» WORK TO COMPLETE:
Your task is to transcribe all of the data below exactly, omitting the images.

» DATA:
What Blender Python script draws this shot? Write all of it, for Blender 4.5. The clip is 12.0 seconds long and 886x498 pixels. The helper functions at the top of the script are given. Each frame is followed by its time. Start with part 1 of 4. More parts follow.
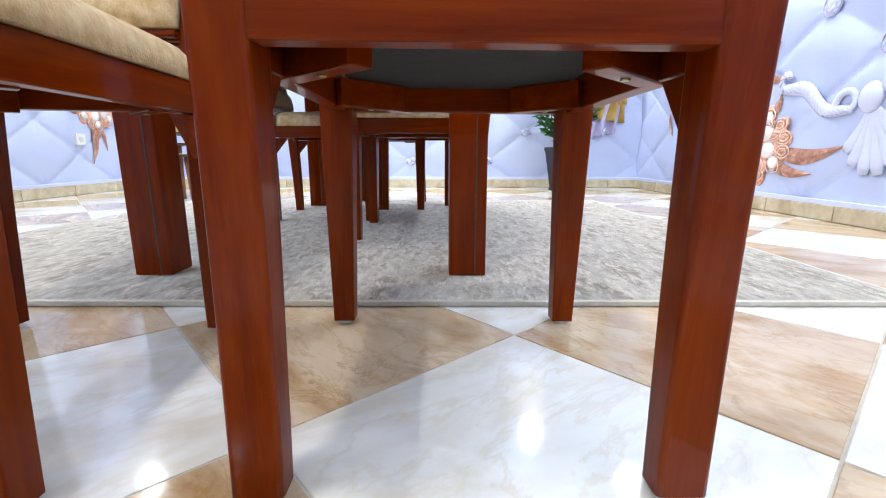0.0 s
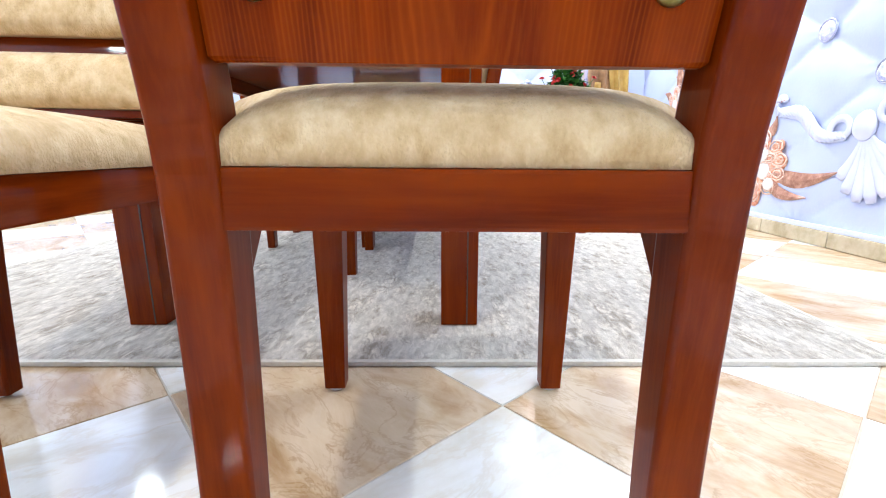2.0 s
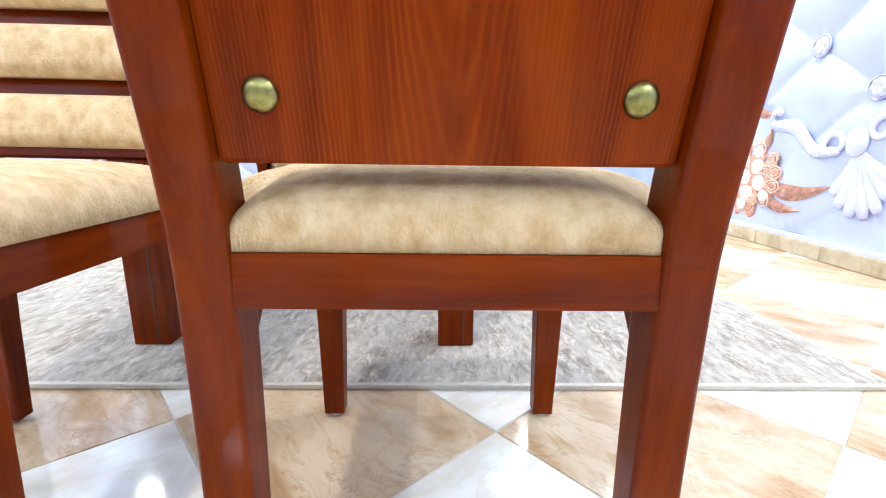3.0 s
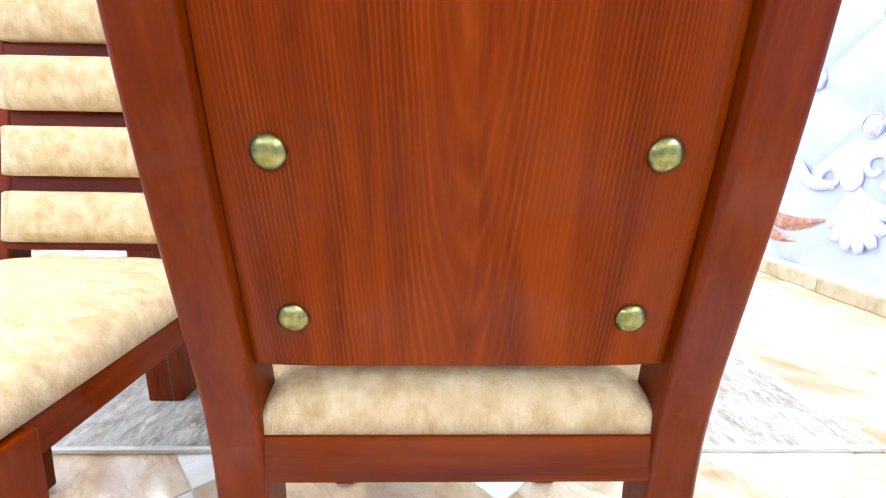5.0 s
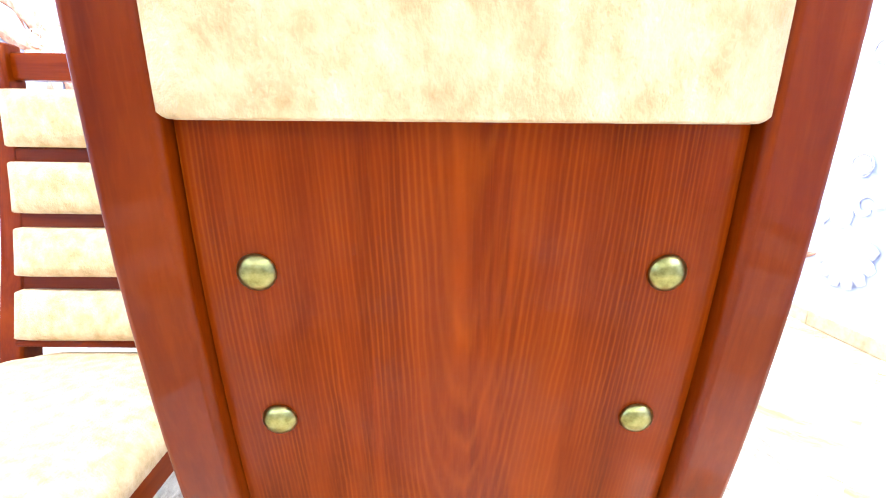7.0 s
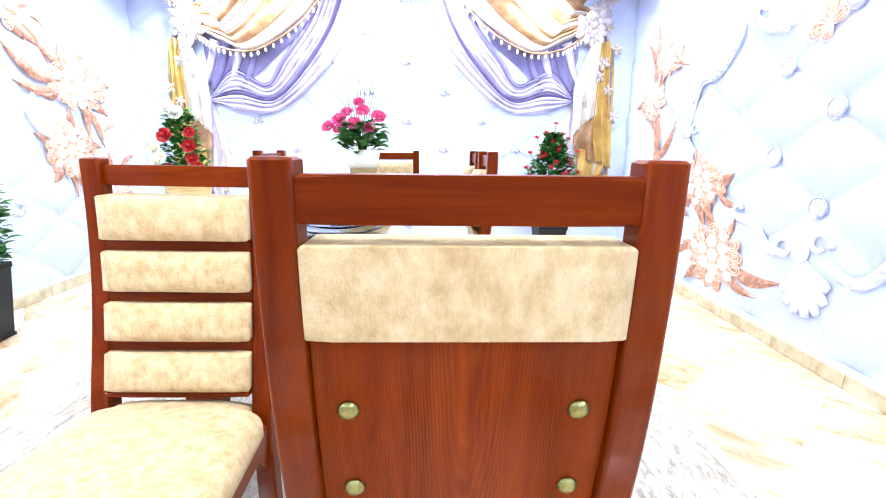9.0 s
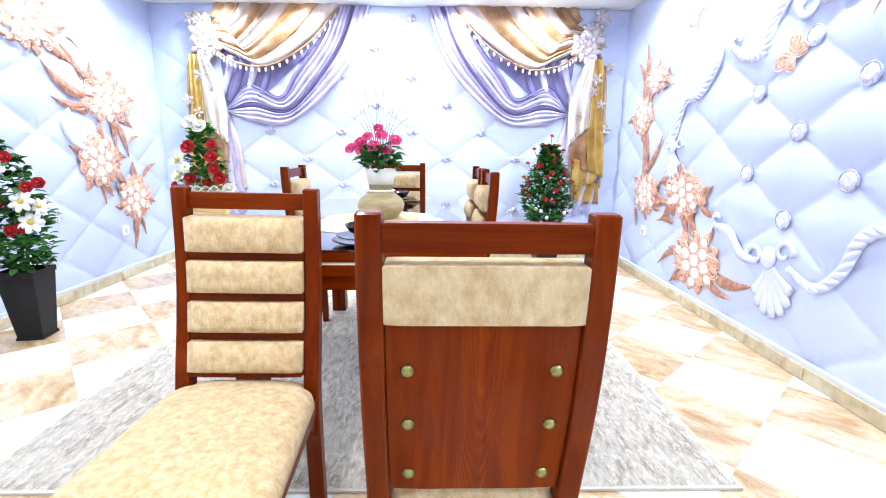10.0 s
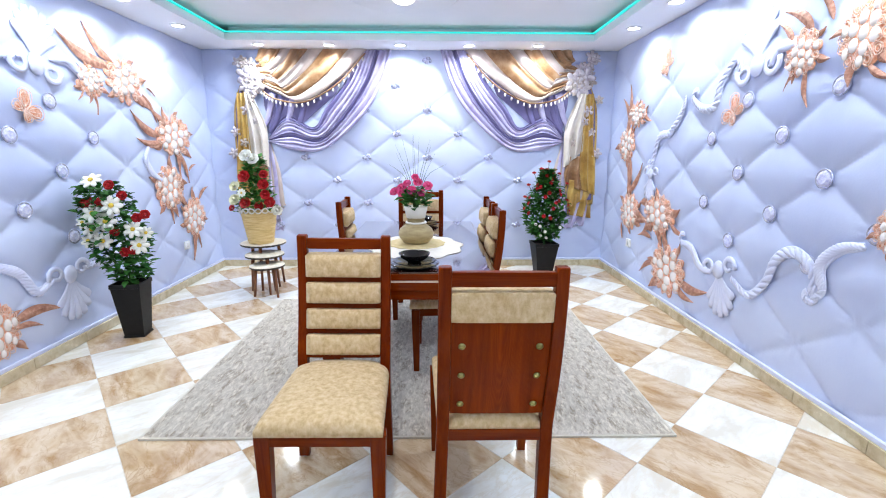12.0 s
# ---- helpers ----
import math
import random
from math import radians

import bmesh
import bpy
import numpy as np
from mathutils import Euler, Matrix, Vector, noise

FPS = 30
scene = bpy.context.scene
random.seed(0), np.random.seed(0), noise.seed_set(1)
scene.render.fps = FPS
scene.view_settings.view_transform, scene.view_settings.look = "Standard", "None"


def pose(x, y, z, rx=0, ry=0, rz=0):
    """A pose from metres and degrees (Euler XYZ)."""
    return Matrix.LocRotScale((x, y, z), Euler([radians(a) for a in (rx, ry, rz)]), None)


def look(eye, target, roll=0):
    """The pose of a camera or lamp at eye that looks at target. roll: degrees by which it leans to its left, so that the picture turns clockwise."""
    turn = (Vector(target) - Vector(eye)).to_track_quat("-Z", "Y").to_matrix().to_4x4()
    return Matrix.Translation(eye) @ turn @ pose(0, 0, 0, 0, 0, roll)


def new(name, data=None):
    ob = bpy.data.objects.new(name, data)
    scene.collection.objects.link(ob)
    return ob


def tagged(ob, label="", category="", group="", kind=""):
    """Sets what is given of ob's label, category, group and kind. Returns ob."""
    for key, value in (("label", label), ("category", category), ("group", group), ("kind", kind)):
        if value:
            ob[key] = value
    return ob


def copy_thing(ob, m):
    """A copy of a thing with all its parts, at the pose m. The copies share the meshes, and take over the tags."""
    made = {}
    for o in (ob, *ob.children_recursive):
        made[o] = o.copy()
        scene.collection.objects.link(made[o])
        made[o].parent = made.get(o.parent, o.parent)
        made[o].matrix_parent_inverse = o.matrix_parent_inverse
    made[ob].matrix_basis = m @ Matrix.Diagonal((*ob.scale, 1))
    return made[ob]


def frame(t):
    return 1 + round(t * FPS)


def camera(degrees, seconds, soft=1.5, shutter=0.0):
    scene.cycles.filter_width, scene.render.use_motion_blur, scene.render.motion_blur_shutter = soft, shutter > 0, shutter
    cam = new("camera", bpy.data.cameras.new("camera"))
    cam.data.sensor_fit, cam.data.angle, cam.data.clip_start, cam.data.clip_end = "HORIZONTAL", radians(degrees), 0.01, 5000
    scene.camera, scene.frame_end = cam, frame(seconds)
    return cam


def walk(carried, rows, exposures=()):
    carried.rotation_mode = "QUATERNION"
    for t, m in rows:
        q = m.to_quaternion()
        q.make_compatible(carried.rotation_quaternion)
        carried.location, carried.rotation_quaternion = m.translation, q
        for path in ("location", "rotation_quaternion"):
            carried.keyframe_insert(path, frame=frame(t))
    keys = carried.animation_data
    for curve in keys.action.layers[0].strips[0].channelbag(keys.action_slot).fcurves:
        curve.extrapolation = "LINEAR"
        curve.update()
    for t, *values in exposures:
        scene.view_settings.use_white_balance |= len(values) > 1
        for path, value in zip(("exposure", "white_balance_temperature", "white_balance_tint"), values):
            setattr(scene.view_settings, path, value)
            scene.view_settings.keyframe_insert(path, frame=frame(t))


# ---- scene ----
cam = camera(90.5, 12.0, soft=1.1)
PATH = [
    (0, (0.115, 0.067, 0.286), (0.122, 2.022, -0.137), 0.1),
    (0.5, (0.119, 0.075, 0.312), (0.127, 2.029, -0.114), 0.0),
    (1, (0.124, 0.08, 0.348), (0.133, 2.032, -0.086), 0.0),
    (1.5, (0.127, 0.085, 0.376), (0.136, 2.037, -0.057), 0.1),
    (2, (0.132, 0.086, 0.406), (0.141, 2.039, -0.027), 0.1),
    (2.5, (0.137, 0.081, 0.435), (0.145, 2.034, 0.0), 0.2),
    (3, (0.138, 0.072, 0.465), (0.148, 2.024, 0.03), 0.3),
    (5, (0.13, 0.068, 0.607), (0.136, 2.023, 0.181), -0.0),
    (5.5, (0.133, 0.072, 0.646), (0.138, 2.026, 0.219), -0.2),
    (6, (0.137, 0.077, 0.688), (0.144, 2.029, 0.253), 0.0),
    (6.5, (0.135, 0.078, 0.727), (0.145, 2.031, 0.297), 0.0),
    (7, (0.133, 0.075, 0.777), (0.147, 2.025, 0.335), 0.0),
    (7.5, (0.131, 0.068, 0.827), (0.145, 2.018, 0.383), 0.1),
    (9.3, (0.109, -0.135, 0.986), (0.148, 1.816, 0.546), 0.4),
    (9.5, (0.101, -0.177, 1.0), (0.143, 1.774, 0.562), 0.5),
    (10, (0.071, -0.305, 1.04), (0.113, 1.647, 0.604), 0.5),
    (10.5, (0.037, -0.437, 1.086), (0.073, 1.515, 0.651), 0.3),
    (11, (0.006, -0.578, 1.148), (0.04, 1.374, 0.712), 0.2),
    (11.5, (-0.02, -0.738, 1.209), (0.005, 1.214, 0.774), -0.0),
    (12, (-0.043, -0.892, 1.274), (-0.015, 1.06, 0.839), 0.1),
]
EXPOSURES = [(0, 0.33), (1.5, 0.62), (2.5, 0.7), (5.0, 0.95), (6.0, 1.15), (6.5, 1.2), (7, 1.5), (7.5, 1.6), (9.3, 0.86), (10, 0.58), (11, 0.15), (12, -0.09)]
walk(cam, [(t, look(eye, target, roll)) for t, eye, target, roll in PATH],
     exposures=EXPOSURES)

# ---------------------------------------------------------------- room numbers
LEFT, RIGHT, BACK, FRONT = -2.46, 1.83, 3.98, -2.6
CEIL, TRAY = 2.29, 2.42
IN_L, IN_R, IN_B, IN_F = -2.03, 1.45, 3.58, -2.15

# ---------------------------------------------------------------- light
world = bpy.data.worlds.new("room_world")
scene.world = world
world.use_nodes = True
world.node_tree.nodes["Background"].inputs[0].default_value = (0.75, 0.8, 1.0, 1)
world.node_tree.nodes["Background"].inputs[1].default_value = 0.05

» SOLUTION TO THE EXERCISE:
What Blender Python script draws this shot? Write all of it, for Blender 4.5. The clip is 12.0 seconds long and 886x498 pixels. The helper functions at the top of the script are given. Each frame is followed by its time. Start with part 1 of 4. More parts follow.
0.0 s
2.0 s
3.0 s
5.0 s
7.0 s
9.0 s
10.0 s
12.0 s
# ---- helpers ----
import math
import random
from math import radians

import bmesh
import bpy
import numpy as np
from mathutils import Euler, Matrix, Vector, noise

FPS = 30
scene = bpy.context.scene
random.seed(0), np.random.seed(0), noise.seed_set(1)
scene.render.fps = FPS
scene.view_settings.view_transform, scene.view_settings.look = "Standard", "None"


def pose(x, y, z, rx=0, ry=0, rz=0):
    """A pose from metres and degrees (Euler XYZ)."""
    return Matrix.LocRotScale((x, y, z), Euler([radians(a) for a in (rx, ry, rz)]), None)


def look(eye, target, roll=0):
    """The pose of a camera or lamp at eye that looks at target. roll: degrees by which it leans to its left, so that the picture turns clockwise."""
    turn = (Vector(target) - Vector(eye)).to_track_quat("-Z", "Y").to_matrix().to_4x4()
    return Matrix.Translation(eye) @ turn @ pose(0, 0, 0, 0, 0, roll)


def new(name, data=None):
    ob = bpy.data.objects.new(name, data)
    scene.collection.objects.link(ob)
    return ob


def tagged(ob, label="", category="", group="", kind=""):
    """Sets what is given of ob's label, category, group and kind. Returns ob."""
    for key, value in (("label", label), ("category", category), ("group", group), ("kind", kind)):
        if value:
            ob[key] = value
    return ob


def copy_thing(ob, m):
    """A copy of a thing with all its parts, at the pose m. The copies share the meshes, and take over the tags."""
    made = {}
    for o in (ob, *ob.children_recursive):
        made[o] = o.copy()
        scene.collection.objects.link(made[o])
        made[o].parent = made.get(o.parent, o.parent)
        made[o].matrix_parent_inverse = o.matrix_parent_inverse
    made[ob].matrix_basis = m @ Matrix.Diagonal((*ob.scale, 1))
    return made[ob]


def frame(t):
    return 1 + round(t * FPS)


def camera(degrees, seconds, soft=1.5, shutter=0.0):
    scene.cycles.filter_width, scene.render.use_motion_blur, scene.render.motion_blur_shutter = soft, shutter > 0, shutter
    cam = new("camera", bpy.data.cameras.new("camera"))
    cam.data.sensor_fit, cam.data.angle, cam.data.clip_start, cam.data.clip_end = "HORIZONTAL", radians(degrees), 0.01, 5000
    scene.camera, scene.frame_end = cam, frame(seconds)
    return cam


def walk(carried, rows, exposures=()):
    carried.rotation_mode = "QUATERNION"
    for t, m in rows:
        q = m.to_quaternion()
        q.make_compatible(carried.rotation_quaternion)
        carried.location, carried.rotation_quaternion = m.translation, q
        for path in ("location", "rotation_quaternion"):
            carried.keyframe_insert(path, frame=frame(t))
    keys = carried.animation_data
    for curve in keys.action.layers[0].strips[0].channelbag(keys.action_slot).fcurves:
        curve.extrapolation = "LINEAR"
        curve.update()
    for t, *values in exposures:
        scene.view_settings.use_white_balance |= len(values) > 1
        for path, value in zip(("exposure", "white_balance_temperature", "white_balance_tint"), values):
            setattr(scene.view_settings, path, value)
            scene.view_settings.keyframe_insert(path, frame=frame(t))


# ---- scene ----
cam = camera(90.5, 12.0, soft=1.1)
PATH = [
    (0, (0.115, 0.067, 0.286), (0.122, 2.022, -0.137), 0.1),
    (0.5, (0.119, 0.075, 0.312), (0.127, 2.029, -0.114), 0.0),
    (1, (0.124, 0.08, 0.348), (0.133, 2.032, -0.086), 0.0),
    (1.5, (0.127, 0.085, 0.376), (0.136, 2.037, -0.057), 0.1),
    (2, (0.132, 0.086, 0.406), (0.141, 2.039, -0.027), 0.1),
    (2.5, (0.137, 0.081, 0.435), (0.145, 2.034, 0.0), 0.2),
    (3, (0.138, 0.072, 0.465), (0.148, 2.024, 0.03), 0.3),
    (5, (0.13, 0.068, 0.607), (0.136, 2.023, 0.181), -0.0),
    (5.5, (0.133, 0.072, 0.646), (0.138, 2.026, 0.219), -0.2),
    (6, (0.137, 0.077, 0.688), (0.144, 2.029, 0.253), 0.0),
    (6.5, (0.135, 0.078, 0.727), (0.145, 2.031, 0.297), 0.0),
    (7, (0.133, 0.075, 0.777), (0.147, 2.025, 0.335), 0.0),
    (7.5, (0.131, 0.068, 0.827), (0.145, 2.018, 0.383), 0.1),
    (9.3, (0.109, -0.135, 0.986), (0.148, 1.816, 0.546), 0.4),
    (9.5, (0.101, -0.177, 1.0), (0.143, 1.774, 0.562), 0.5),
    (10, (0.071, -0.305, 1.04), (0.113, 1.647, 0.604), 0.5),
    (10.5, (0.037, -0.437, 1.086), (0.073, 1.515, 0.651), 0.3),
    (11, (0.006, -0.578, 1.148), (0.04, 1.374, 0.712), 0.2),
    (11.5, (-0.02, -0.738, 1.209), (0.005, 1.214, 0.774), -0.0),
    (12, (-0.043, -0.892, 1.274), (-0.015, 1.06, 0.839), 0.1),
]
EXPOSURES = [(0, 0.33), (1.5, 0.62), (2.5, 0.7), (5.0, 0.95), (6.0, 1.15), (6.5, 1.2), (7, 1.5), (7.5, 1.6), (9.3, 0.86), (10, 0.58), (11, 0.15), (12, -0.09)]
walk(cam, [(t, look(eye, target, roll)) for t, eye, target, roll in PATH],
     exposures=EXPOSURES)

# ---------------------------------------------------------------- room numbers
LEFT, RIGHT, BACK, FRONT = -2.46, 1.83, 3.98, -2.6
CEIL, TRAY = 2.29, 2.42
IN_L, IN_R, IN_B, IN_F = -2.03, 1.45, 3.58, -2.15

# ---------------------------------------------------------------- light
world = bpy.data.worlds.new("room_world")
scene.world = world
world.use_nodes = True
world.node_tree.nodes["Background"].inputs[0].default_value = (0.75, 0.8, 1.0, 1)
world.node_tree.nodes["Background"].inputs[1].default_value = 0.05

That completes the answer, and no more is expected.